Source data:
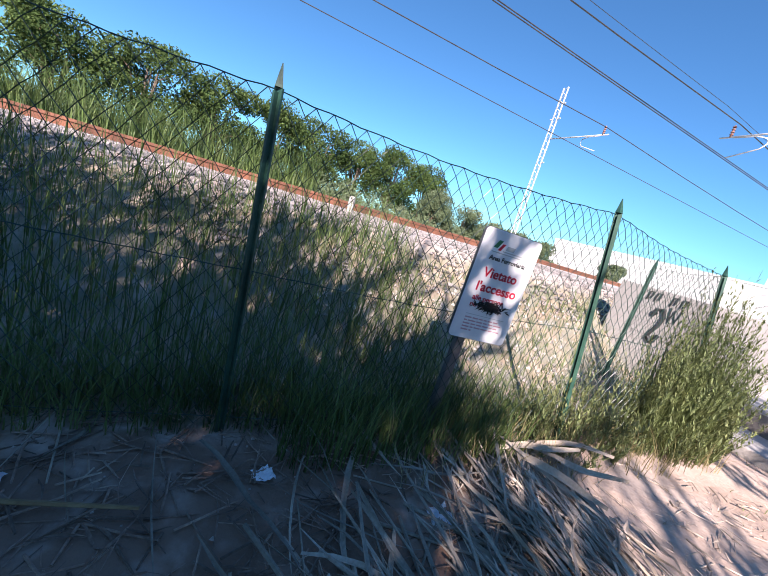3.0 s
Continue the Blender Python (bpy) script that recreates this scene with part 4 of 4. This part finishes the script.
# ---- trees ----
def tree(name, label, az, R, H, trunk_h, crown, mat, seed, size, per=220, flat=0.6):
    """crown: spread of the crown in metres. Clumps of leaves sit at the limbs' ends."""
    rng = np.random.default_rng(seed)
    x, y = polar(az, R)
    th = tagged(new(name, None), label, "tree")
    th.location = (x, y, land(x, y) - 0.1)
    tr, lv = Pile(), Pile()
    tr.add(*tube_data([(0, 0, 0), (0.05 * H * 0.3, 0, trunk_h * 0.6), (0, 0.03 * H, H * 0.75)], [H * 0.035, H * 0.026, H * 0.008], 8))
    for k in range(16):
        u = k * 2.4 + rng.uniform(0, 0.5)
        zz = trunk_h + (H - trunk_h) * rng.uniform(0.1, 0.85)
        taper = math.sqrt(max(0.08, 1 - ((zz - trunk_h) / (H - trunk_h) * 1.25 - 0.45) ** 2))
        rr = crown * rng.uniform(0.35, 0.85) * taper
        end = np.array([math.cos(u) * rr, math.sin(u) * rr, zz])
        tr.add(*tube_data([(0, 0, trunk_h * rng.uniform(0.7, 1.0)), end * [0.5, 0.5, 0.9], end], [H * 0.012, H * 0.008, H * 0.003], 5))
        cr = crown * rng.uniform(0.28, 0.46)
        leaf_cloud(lv, rng, end + [0, 0, cr * 0.2], (cr, cr, cr * flat), per, size)
    leaf_cloud(lv, rng, (0, 0, H - crown * 0.3 * flat), (crown * 0.5, crown * 0.5, crown * 0.3 * flat), per, size)
    child("trunk", tr.mesh("trunk", M_BARK, True), th)
    child("crown", lv.mesh("crown", mat), th)


for k, (az, R, H, c) in enumerate([(86.5, 66, 12.0, 4.6), (92, 64, 12.5, 5.0), (98, 66, 12.6, 5.0), (104.5, 62, 12.6, 5.0), (111, 60, 12.6, 5.2), (119, 57, 12.6, 5.2), (127, 56, 13.0, 5.2), (135, 56, 12.5, 5.0)]):
    tree("umbrella_pine", "broad dark green umbrella pine beyond the railway", az, R, H, H * 0.14, c * 1.12, M_PINE, 300 + k, 0.2, 800, 0.75)
for k, (az, R, H, c) in enumerate([(75, 44, 5.6, 2.6), (71, 45, 5.4, 2.6), (67, 47, 5.2, 2.2), (79.5, 42, 5.8, 2.6), (57.3, 60, 4.0, 1.8), (84, 42, 5.6, 2.6)]):
    tree("olive_tree", "silvery green bushy tree beyond the tracks", az, R, H, H * 0.15, c, M_OLIVE, 320 + k, 0.11, 600, 0.8)
for k, (az, R, H, c) in enumerate([(21.0, 95, 5.2, 2.6), (11.5, 78, 9.0, 4.2), (8.6, 76, 7.6, 4.0), (5.5, 80, 6.8, 4.0), (1.5, 85, 6.6, 4.0), (-3.5, 90, 6.5, 4.5)]):
    tree("broadleaf_tree", "dark green broadleaf tree across the canal", az, R, H, H * 0.12, c, M_PINE, 340 + k, 0.2, 550, 0.8)


# ---- fan palms where the path bends ----
def fan_palm(seed, H, skirt):
    rng = np.random.default_rng(seed)
    th = tagged(new("fan_palm", None), "tall fan palm with a shaggy skirt of dead fronds", "palm", group="fan palms")
    tr, lv, dead = Pile(), Pile(), Pile()
    tr.add(*tube_data([(0, 0, 0), (0.1, 0, H * 0.5), (0.05, 0.05, H)], [0.32, 0.26, 0.2], 10))

    def frond(pile, top, az, e0, stem, fan, n, droop):
        h = np.array([math.cos(az), math.sin(az), 0])
        d = h * math.cos(e0) + np.array([0, 0, math.sin(e0)])
        hub = np.array([0.05, 0.05, top]) + d * stem
        pile.add(*tube_data([(0.05, 0.05, top), hub], [0.02, 0.012], 3))
        sd = np.array([-h[1], h[0], 0])
        for k in range(n):
            b = radians(-75 + 150 * k / (n - 1))
            dd = d * math.cos(b) + sd * math.sin(b)
            L = fan * rng.uniform(0.8, 1.1)
            mid = hub + dd * L * 0.6
            tip = mid + (dd * 0.6 + np.array([0, 0, -droop])) * L * 0.4
            s = np.cross(dd, [0, 0, 1.0]) * 0.045
            pile.add([hub, mid - s, tip, mid + s], [[0, 1, 2, 3]])

    for k in range(80):
        frond(lv, H - rng.uniform(0, 0.4), rng.uniform(0, 6.28), radians(rng.uniform(-25, 80)), rng.uniform(0.9, 1.6), rng.uniform(1.1, 1.5), 20, 0.6)
    for k in range(120):
        frond(dead, H - rng.uniform(0.4, skirt), rng.uniform(0, 6.28), radians(rng.uniform(-80, -50)), rng.uniform(0.5, 1.2), rng.uniform(0.7, 1.1), 11, 0.8)
    child("trunk", tr.mesh("trunk", M_BARK, True), th)
    child("fronds", lv.mesh("fronds", M_PALM), th)
    child("dead_fronds", dead.mesh("dead_fronds", M_LEAF_DEAD), th, "brown hanging dead fronds")
    return th


for k, (az, R, H) in enumerate([(-67.5, 33.0, 4.6), (-68.8, 32.0, 5.8), (-70.2, 33.5, 7.2), (-71.6, 31.0, 8.2), (-73.2, 33.0, 9.4), (-75.0, 32.0, 10.2), (-77.0, 35.0, 11.0)]):
    x, y = 1.0 - math.sin(radians(az)) * R, 3.4 + math.cos(radians(az)) * R
    fan_palm(401 + k, H, H * 0.75).matrix_basis = Matrix.Translation((x, y, land(x, y) - 0.1))


# ---- buildings far off ----
shed = tagged(new("warehouse", None), "long white flat-roofed warehouse beyond the railway", "building")
c0, c1, c2 = polar(33.3, 110), polar(65.5, 132), polar(31.4, 142)
c3 = (c1[0] + c2[0] - c0[0], c1[1] + c2[1] - c0[1])
slab("wall", [c0, c2, c3, c1], -1, 9.55, M_WHITE, shed, 0.0)
slab("roof_edge", [polar(33.35, 109.7), polar(31.3, 142.3), c3, polar(65.6, 132.5)], 9.5, 10.0, M_WHITE, shed, 0.0)
annex = tagged(new("annex_building", None), "small white annex beside the warehouse", "building")
slab("wall", [polar(31.0, 120), polar(29.6, 124), polar(29.8, 135), polar(31.2, 131)], -1, 4.6, M_WHITE, annex, 0.0)
slab("roof", [polar(31.1, 119.5), polar(29.5, 123.5), polar(29.7, 135.5), polar(31.3, 131.5)], 4.6, 4.9, M_CONC, annex, 0.0)


def house(az, R, w, d, h, turn, label):
    th = tagged(new("house", None), label, "house", group="far houses")
    x, y = polar(az, R)
    th.matrix_world = Matrix.Translation((x, y, 0)) @ Matrix.Rotation(turn, 4, "Z")
    bm = bmesh.new()
    box(bm, -w / 2, w / 2, -d / 2, d / 2, -1, h)
    part("wall", bm, M_WHITE, th)
    bm = bmesh.new()
    vs = [bm.verts.new(p) for p in ((-w / 2 - 0.4, -d / 2 - 0.4, h), (w / 2 + 0.4, -d / 2 - 0.4, h), (w / 2 + 0.4, d / 2 + 0.4, h), (-w / 2 - 0.4, d / 2 + 0.4, h), (-w / 4, 0, h + 1.4), (w / 4, 0, h + 1.4))]
    for f in ((0, 1, 5, 4), (1, 2, 5), (2, 3, 4, 5), (3, 0, 4), (3, 2, 1, 0)):
        bm.faces.new([vs[i] for i in f])
    part("roof", bm, M_ROOF, th)
    for k in range(3):
        bm = bmesh.new()
        xx = -w / 3 + k * w / 3
        box(bm, xx - 0.5, xx + 0.5, -d / 2 - 0.03, -d / 2 + 0.05, 1.0, 2.4)
        part("window", bm, M_GLASS, th)


house(18.6, 260, 8, 7, 3.2, 0.3, "low white house with a red tiled roof far off")
house(16.6, 280, 7, 7, 3.4, 0.2, "white house with a tiled roof behind shrubs")
house(19.6, 270, 9, 7, 2.8, 0.3, "low white farm building far off")


# ---- small things ----
def paper(x, y, s, seed, label):
    rng = np.random.default_rng(seed)
    bm = bmesh.new()
    bmesh.ops.create_grid(bm, x_segments=7, y_segments=6, size=0.5)
    for v in bm.verts:
        p = v.co * 4 + Vector((seed, 0, 0))
        v.co.z = 0.28 * abs(noise.noise(p)) + 0.12 * rng.uniform()
        v.co.x *= 1 + 0.35 * noise.noise(p * 1.3)
        v.co.y *= 0.8 + 0.4 * noise.noise(p * 1.1 + Vector((5, 0, 0)))
    o = part("crumpled_tissue", bm, M_PAPER, None)
    o.matrix_world = Matrix.Translation((x, y, land(x, y) + 0.005)) @ Matrix.Rotation(rng.uniform(0, 6), 4, "Z") @ Matrix.Scale(s, 4)
    return tagged(o, label, "tissue", group="litter on the ground")


for x0, y0, x1, y1, r in ((3.9, 4.6, 5.95, 3.4, 0.013), (4.05, 3.35, 4.15, 0.7, 0.013), (3.35, 2.8, 3.85, 0.9, 0.012), (5.4, 3.6, 5.1, 3.0, 0.010), (4.4, 2.45, 4.25, 1.9, 0.010), (4.2, 4.5, 4.7, 4.15, 0.010), (5.6, 3.1, 6.6, 2.0, 0.010), (3.0, 4.4, 4.3, 3.2, 0.010), (2.9, 2.0, 4.4, 2.2, 0.011), (6.6, 3.9, 7.4, 2.9, 0.010)):
    rng, pile = np.random.default_rng(int(x0 * 100)), Pile()
    t = np.linspace(0, 1, 9)
    px = x0 + (x1 - x0) * t + 0.05 * np.sin(t * 3 + rng.uniform(0, 6))
    py = y0 + (y1 - y0) * t + 0.05 * np.sin(t * 4 + rng.uniform(0, 6))
    pz = height(px, py) + 0.05 + r + 0.02 * np.sin(t * 5)
    pile.add(*tube_data(np.stack([px, py, pz], 1), [r * (1.05 if k % 2 else 0.92) * (1 - 0.04 * k) for k in range(9)], 7))
    tagged(new("fallen_cane", pile.mesh("fallen_cane", M_CANE_DRY, True)), "long brown dry cane lying across the path", "cane", group="canes on the path")
paper(-2.56, 2.02, 0.14, 1, "crumpled white tissue lying on brown soil")
paper(-2.14, 0.16, 0.10, 2, "crumpled bluish white tissue by the fence")
paper(-2.06, -0.22, 0.08, 3, "small crumpled white tissue")
paper(-2.52, 1.10, 0.10, 4, "torn grey paper among dry leaves")
bm = bmesh.new()
box(bm, -0.06, 0.06, -0.05, 0.05, -0.1, 0.30, 0.012)
stone = part("marker_stone", bm, M_CONC, None)
q = along(1.6, 6.2)
stone.matrix_world = Matrix.Translation((q.x, q.y, land(q.x, q.y)))
tagged(stone, "small pale concrete kilometre marker beside the ballast", "marker")
pile = Pile()
pile.add(*lying_stalk(np.random.default_rng(7), -2.05, 0.2, 1.75, 1.1, 0.011, 0.02))
tagged(new("fallen_cane", pile.mesh("fallen_cane", M_CANE_DRY)), "long brown fallen cane in the shade", "cane")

Stated task:
Identify every line above with the string "part" in it. Copy those lines.

Final result:
Continue the Blender Python (bpy) script that recreates this scene with part 4 of 4. This part finishes the script.
    part("wall", bm, M_WHITE, th)
    part("roof", bm, M_ROOF, th)
        part("window", bm, M_GLASS, th)
    o = part("crumpled_tissue", bm, M_PAPER, None)
stone = part("marker_stone", bm, M_CONC, None)